I feel fortunate to have clear memories of what Memorial Day signifies. When I was a kid growing up in North Dakota, this was a day where everyone I knew actually did commemorate the fallen American soldiers, who had died for our country as far back as the Civil War. Flowers were placed on the graves and memorials of these brave men and women to honor the fact that they made the ultimate sacrifice. A huge amount of patriotism was displayed as flags waved in most every yard and place of business, our national anthem – The Star Spangled Banner – boomed from horn and drum across our great land, and the smoke from charred hot dogs (gotta love ‘em) blanketed picnic grounds the country over.

Thousands and thousands of bright red, paper poppies were sold all over the United States in support of World War II Veterans. These crinkly poppies went for a 5¢ piece, and were worn with pride by all Americans. To us kids, they were like badges of honor. Perhaps this is another reason why the California poppy is so special to me, even though it is not the same poppy as the Poppy Day poppy.

I love springtime in California, when poppies suddenly appear in their glorious orange splendor, standing tall and bright on spidery stems, but strong and hardy nonetheless. These common poppies can be seen everywhere, from ditches to the best-kept yards, and each and every time I catch a glimpse at them, they remind me of the uncommon valor of our soldiers, the fragility of life, and the indebtedness I have for them for keeping America the land free and the home of the brave.

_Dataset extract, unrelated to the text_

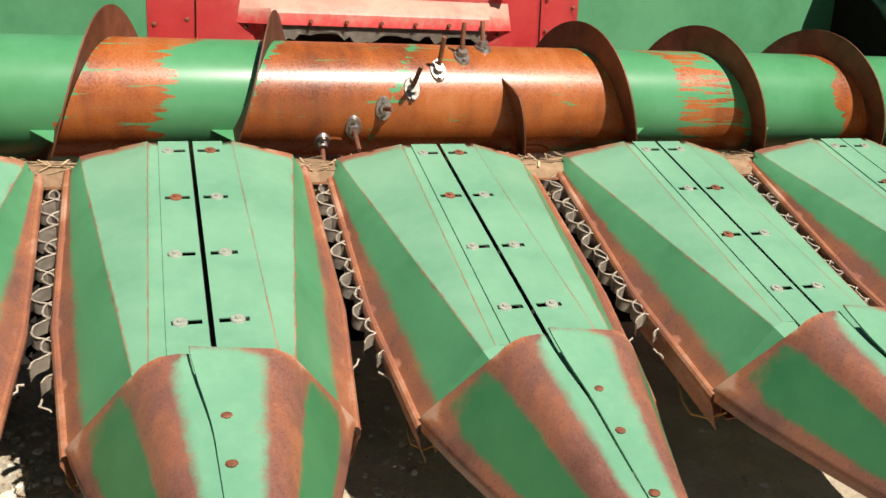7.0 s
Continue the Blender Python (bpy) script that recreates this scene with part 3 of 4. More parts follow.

The Star Spangled Banner ?link to complete lyrics

By Francis Scott Key 1814
Oh, say can you see, by the dawn's early light,
What so proudly we hailed at the twilight's last gleaming?
Whose broad stripes and bright stars, through the perilous fight,
O'er the ramparts we watched, were so gallantly streaming?
And the rockets' red glare, the bombs bursting in air,
Gave proof through the night that our flag was still there.
O say, does that star-spangled banner yet wave
O'er the land of the free and the home of the brave?